Productivity craze has taken over the internet with a new passion in the midst of quarantine. And I can see why. The idea that we can stay safe in our homes and turn the stress and anxiousness over everything that is happening into measurable value for success is tempting.
And I am no exception. I have written an article or two about how to make the most of quarantine and listed all of the habits I have been trying to cultivate. "Just think about everything I would be able to get done if I just pushed myself!".
I imagined myself leaving my home post-quarantine in a gorgeous fit body, with straight A’s on my university projects and receiving praise for my outstanding performance at work. Glorious isn’t it?
Yet, the reality proved to be more challenging. Months in, I have found my steadily depleting motivation to be a chain that is pulling me down. And so is the fatigue that built up over my unrealistically high-performance expectations.
As we are all navigating uncharted territory, and we are all dealing the best we can with the level of uncertainty that we have. No one knows how long we will have to base our lives on social distancing.
Or how deeply it will affect our careers, personal lives and overall psyche. The changes are deep within our lifestyle and for now we should think of this as the new reality for the forseeable future.
I think that now is the time to recognize setbacks as a natural part of life, that we don’t necessarily need to power through on willpower alone.
As such we will not be able to be on our best performance at all times. And that is ok.The truth is that we do not need to be perfect with following our routines. Sometimes we need to take a break to recharge from the accumulated fatigue. Especialy when we are bombarded with negative news day in and day out that affects our overall wellbeing.
The key is to know when to push and when to take a step back. Evaluate what is the most importanhaving a negative impact on you. Then choose if you need to spend less time and energy on activities that wear you down, even if they are textbook "good for you".
While sometimes you need to cut your losses and take a step back to take a break, you are likely still bound by deadlines, so you cannot afford to skimp out on getting work done.
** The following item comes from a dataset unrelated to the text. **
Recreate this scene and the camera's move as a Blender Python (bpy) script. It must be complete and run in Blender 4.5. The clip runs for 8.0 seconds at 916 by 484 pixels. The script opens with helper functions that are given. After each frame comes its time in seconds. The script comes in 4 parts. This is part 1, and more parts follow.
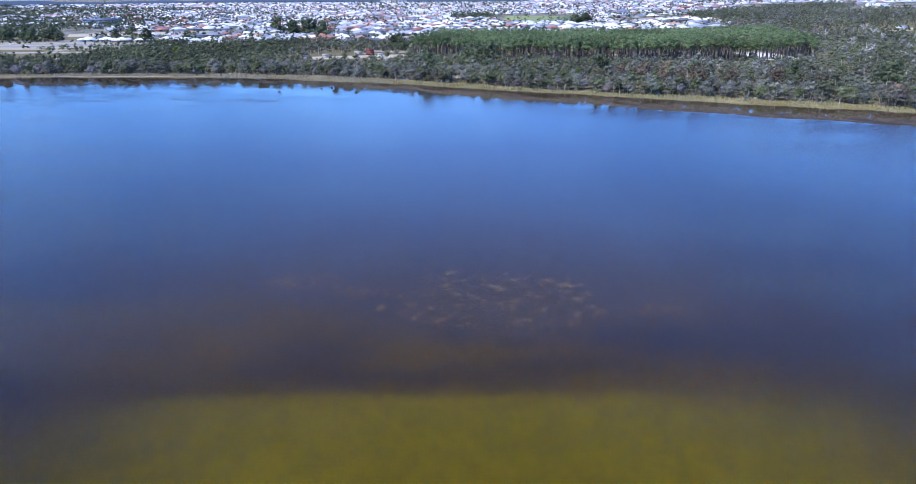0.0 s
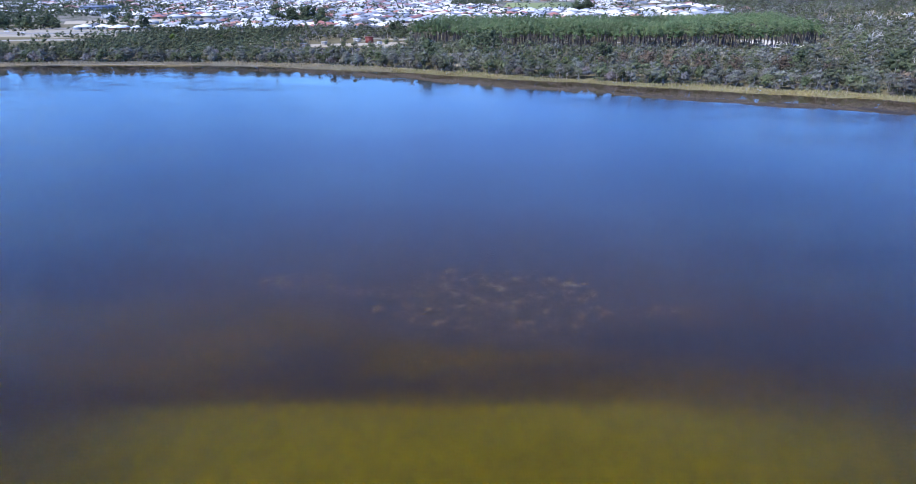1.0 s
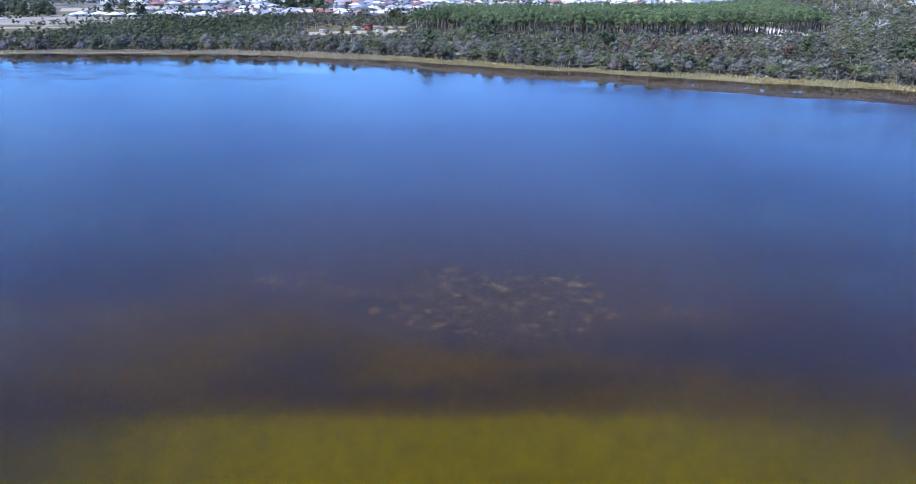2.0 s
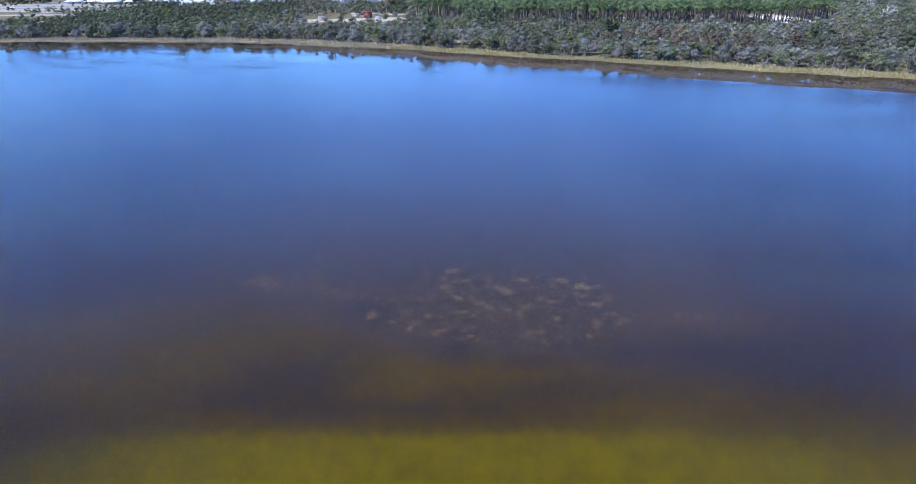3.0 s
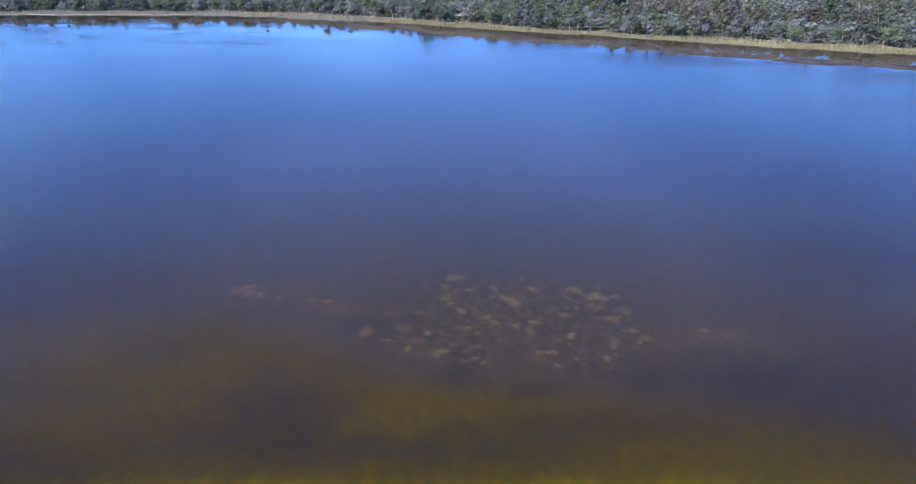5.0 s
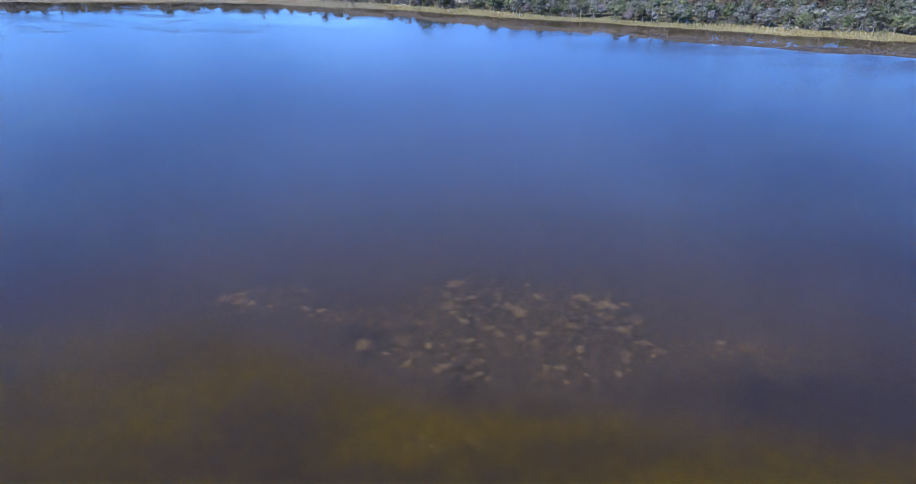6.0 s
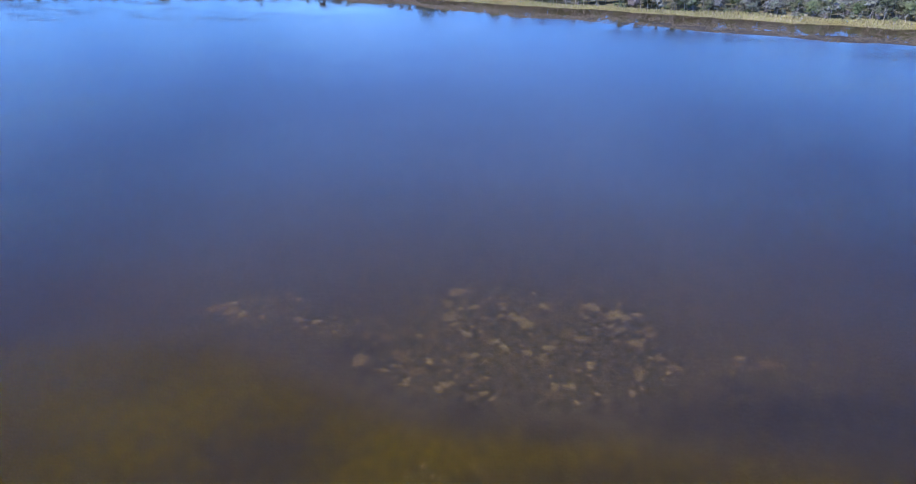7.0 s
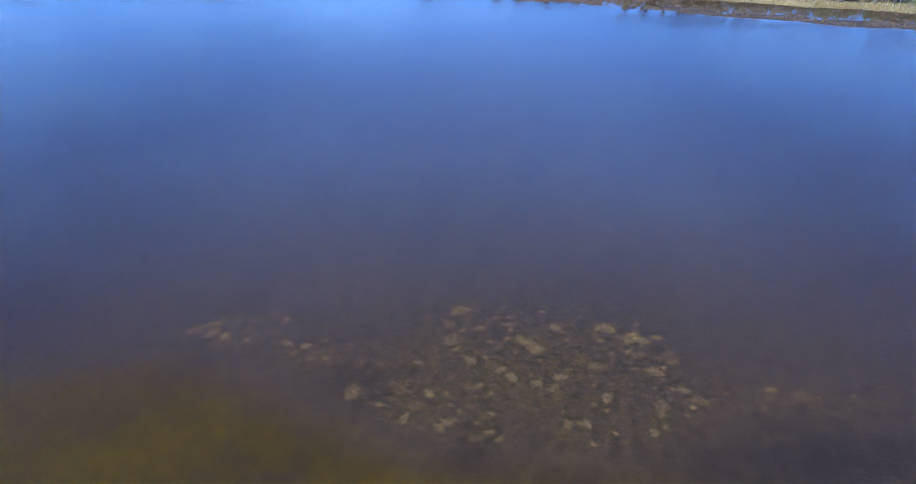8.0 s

In the IT industry in particular, turning in your work on time is imperative to the overall project performance. In this case, the best you can do is make the most of what you have at your disposal.
Everything you do is a habit. Whether is checking the corona statistics in your area every day, or The routines you have in place help drive your productivity almost subconsciously, once they have been previously established. So if you find yourself demotivated, the key is to make your work process as easy to follow as possible.
Observe your habits. Ask yourself why you are doing the actions, what you get from it, and what the side effects of it are. For example
One of my most-maitained habit has been working out. After quarantine I couldn't go to the gym four days a week for two hours, so I adapted it to a home workout. But I considered all of the stress of the transition as well as the emotional wear-down of worrying about my family's safety.
I chose to go the micro-habits route. I now aim to have just a little bit of exercise daily. A small walk, some stretching, working with resistance bands or circuit training. I also introduced my bike to my routine as well as it seems to be a great stress release. I cannot comfortably maintain a grueling training program, so I instead tweaked my habits to do just enough to feel ok and accommodate my current needs.
Habits rely on accumulation over time. You start to associate repetitive surroundings, actions and activities with their respective outcome. For example - when you grab a water bottle, change into your gym clothes and put on your workout playlist your brain expects you to switch into training mode. And so you feel more ready to take on your exercise.
If you perform the same actions on a regular basis, it will be significantly easier to maintain the activity and extract the best results from your efforts. The more you skip the weaker the habit is, and the more time it will take you to get to your goals. The key to being productive is the two-day rule.
It is the only rule you need to follow to bring strong foundational habits. The core idea of it is that if you have a scheduled or repetitive routine you cannot allow yourself to skip two times in a row. And let’s face it, things come up. Sometimes we can’t show up to maintain your habits - you may be on vacation, or an emergency situation may come up.
However, if you set out to never skip on your activities twice in a row, you will still get farther ahead than if you were to get your habits derail completely and have to keep trying to rebuild them from scratch.
When it comes to being productive it is so easy to get in our heads. We become obsessive with the process and planning and setting up systems in place as an attempt to micromanage our daily routines. But in all of our desire for improvement, we forget to set aside the time for ourselves.
Yes. We need to have practices and a plan to follow. But more often than not the biggest changes come with doing as much as you can consistently. And allowing yourself to have a moment of weakness, as long as you keep yourself accountable not to quit will go a long way to making any good changes stick.
Do you believe in the two-day rule? Is this something you have been doing subconsciously? How do you stay on top of your habits?